Who makes the bottom of the pecking order when it comes to durability?
Canon and Nikon probably do. I can't imagine anyone making a DSLR or mirrorless more "disposable" than the newly introduced Canon 4000D (not even offered in the U.S.). It also has the lowest MSRP of just about any interchangeable lens camera on the planet with an APS-C size sensor. But you won't spend a few thousand bucks on one of these cameras, you'll spend a few hundred, even with a couple or three starter lenses. You get what you pay for.
Who makes the top of the pecking order when it comes to durability?
Canon and Nikon do. The Canon 1D series and the Nikon D3/4/5 series are legendary for the amount of use and abuse they can take and keep doing the job. You will spend several thousand dollars on just the body. You have to pay for what you get.
How can this be?
Simple: Canon and Nikon offer a far broader range of camera bodies than other camera companies do.
They also offer a far broader range of lenses than other camera companies do. Not only with regards to durability, but also with regards to capabilities, features, and performance.
If you want a lower end camera that is tougher than the average entry level body, look to Pentax. They tend to make their entry level bodies aiming at similar durability standards that Canon/Nikon put in their enthusiast bodies.
If you want a higher end camera body that is all about making a spec sheet (including very good sensor performance) look good but can't stand up to the most punishing conditions, buy a Sony. Just don't use it around water, sand, or, heaven forbid, salt water.
Olympus, Panasonic, and Fuji are mostly bunched up in the middle. They don't make any bargain basement entry level models, but they also don't make any top end professional "flagship" models built like tanks to take the kind of abuse photojournalists, war correspondents, wildlife and nature photographers traveling to exotic and remote destinations all over the globe, etc., put their gear through, either.
Leica is a very low volume brand that prides itself in being a status symbol. At one time their bodies were all hand built and individually assembled. They may still be made that way. But in terms of performance and reliability, they're nothing extraordinary. They're just marketed at folks who will buy something, anything, because it is too expensive for most other folks to afford.
I'm sure there are some folks that will staunchly defend "their" brand as the best ever and argue the merits of their camera based on "data" they've found from any source imaginable containing every metric ever devised. There are those who will call the above statements biased and nothing but blatant "fanboyism."
But the above generalities are gleaned from years of personal experience, the personal experience of other photographers with whom I'm acquainted, and by reading a lot of reports from folks such as Roger Cicala, the founder of lensrentals.com. Roger's company not only rents lenses, they rent cameras too. Lots of cameras. Cameras from most of the major brands along with a few "minor" brands. Roger likes to blog about what he finds taking cameras and lenses apart when he "needs" to repair one of them.¹
Having said all of the above, it there's one thing anyone who has read Roger's blog for very long should have picked up by now it is this:
Every camera model from every manufacturer can break. All of them. Some may break more often than others.² Some may break under conditions that others would most likely survive. But no camera from any manufacturer is indestructible. None.Of.Them. Not.A.Single.One.

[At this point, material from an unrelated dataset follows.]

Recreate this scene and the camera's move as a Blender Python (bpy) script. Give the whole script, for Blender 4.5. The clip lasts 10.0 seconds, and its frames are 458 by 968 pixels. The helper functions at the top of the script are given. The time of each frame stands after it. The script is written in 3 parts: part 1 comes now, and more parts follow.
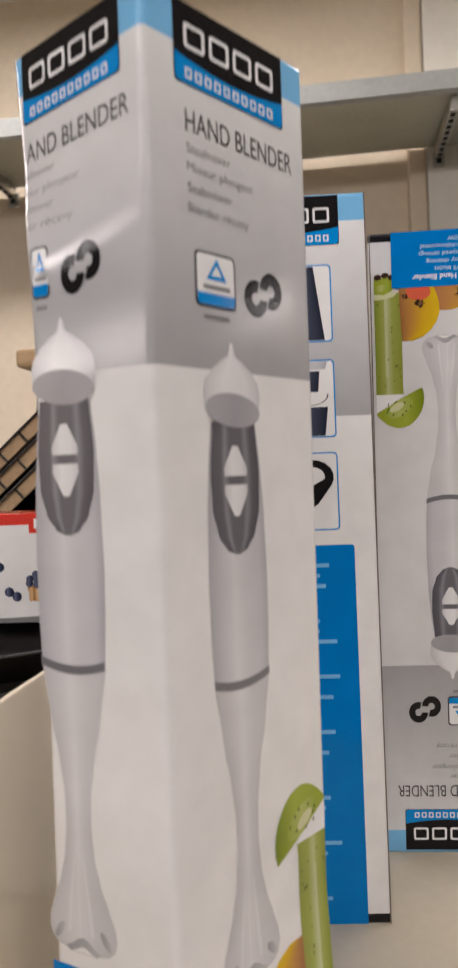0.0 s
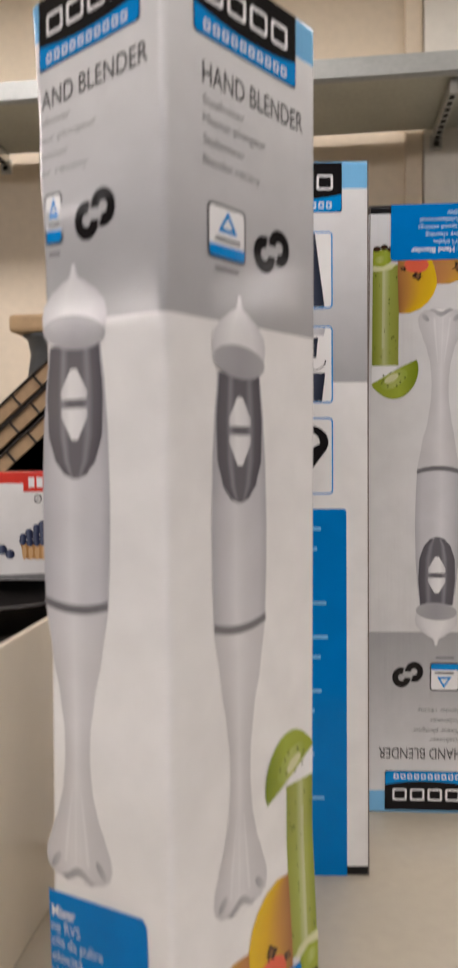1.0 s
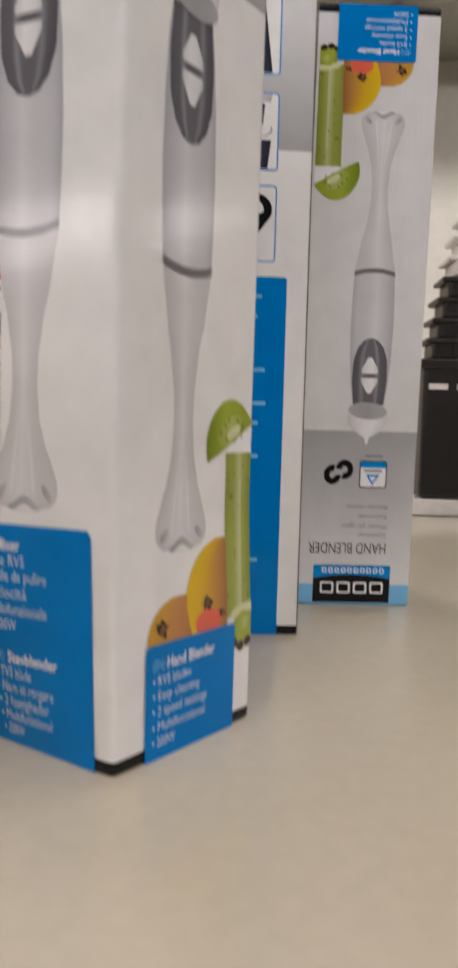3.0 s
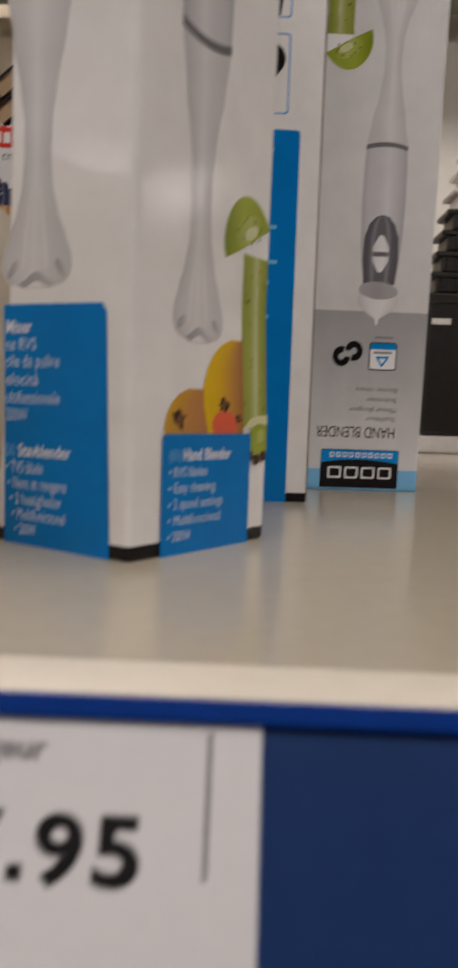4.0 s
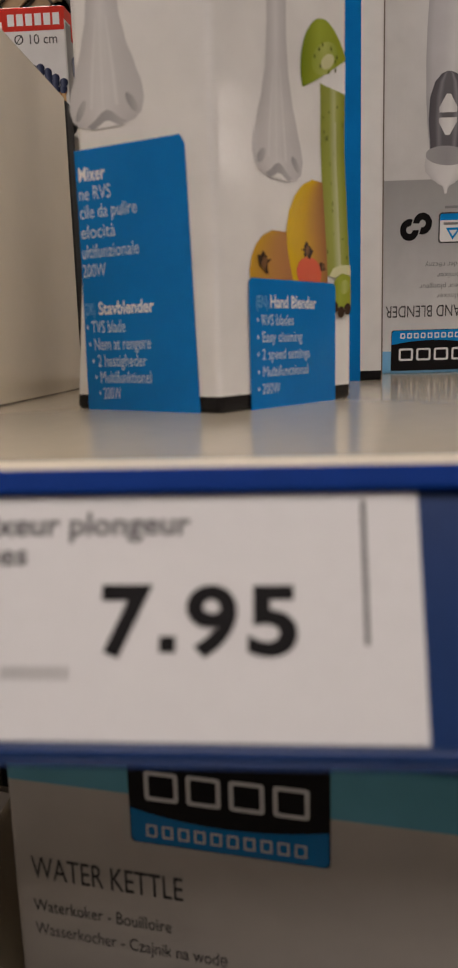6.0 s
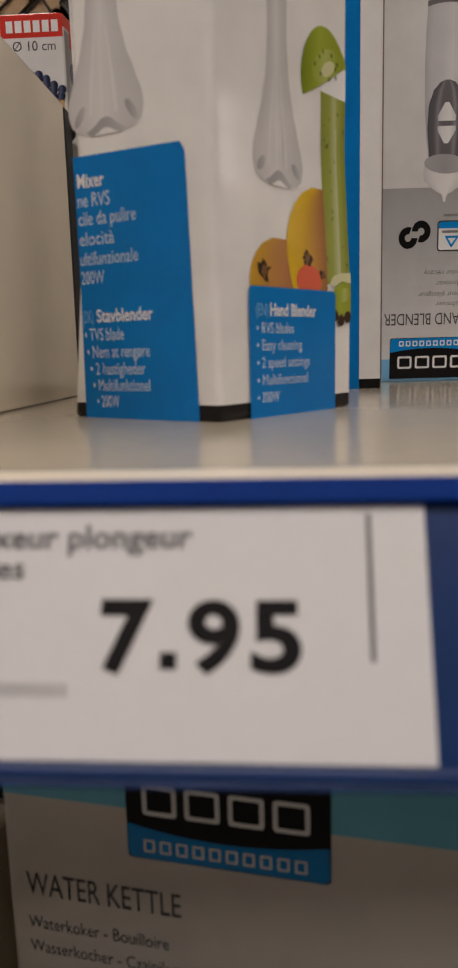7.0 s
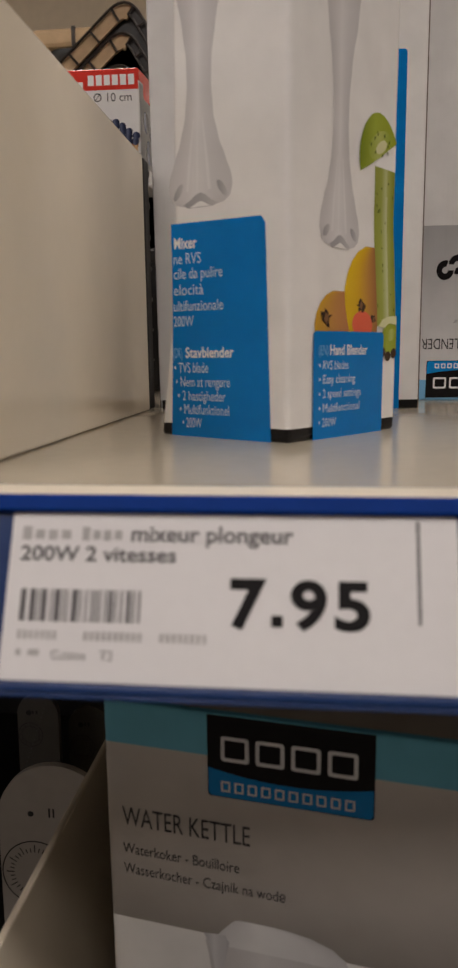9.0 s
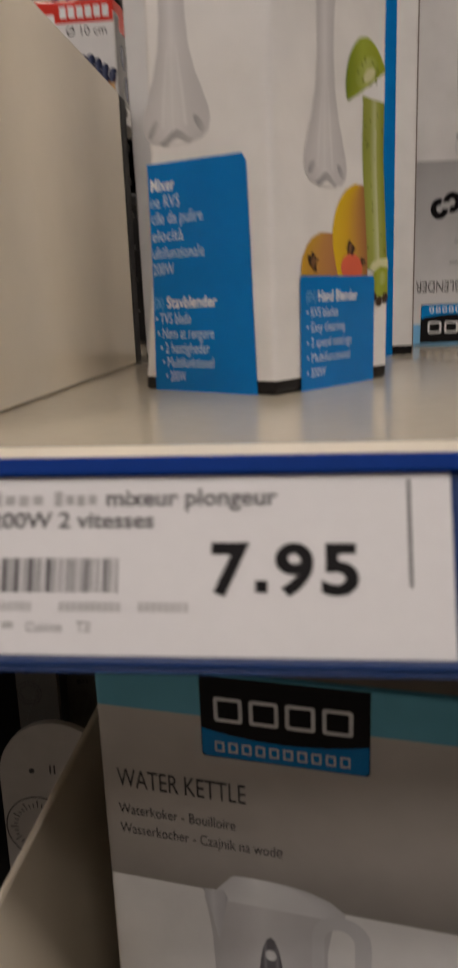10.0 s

As we've already stated, with most cameras you get what you pay for, and you have to pay for what you get. Sometimes what you are paying for is more features or higher image quality. Sometimes what you are paying for is better handling with more controls and faster autofocus and frame rates. Sometimes it is good build quality and a reputation for durability. Sometimes it is for a network of service centers that have a reputation for taking care of their customers. Occasionally it is for the cachet of being the only person around with a specific logo on the front. For most cameras, it is a unique combination of all of these.
When you buy a camera it is just like buying a car or a boat. You make your choice, you pay your money, and you take your chance.
¹ Sometimes Roger and his sidekick, Aaron, will take the earliest opportunity possible to disassemble the newest, hottest, camera model on the market. It's something they would need to do eventually anyway, since they write the repair manuals for the technicians at their company who do the routine day in and day out repairs that can't be sent off to a service center (or come back from a service center still not right).
² Roger used to publish a semi-annual list of various cameras and lenses and their failure rates at his company. The advantage of someone like Roger publishing such a list is that the sample size of cameras owned by any company that are actually used on a regular basis, rather than stockpiled in warehouses waiting to be sold, is probably larger at his company than just about any other single entity anywhere.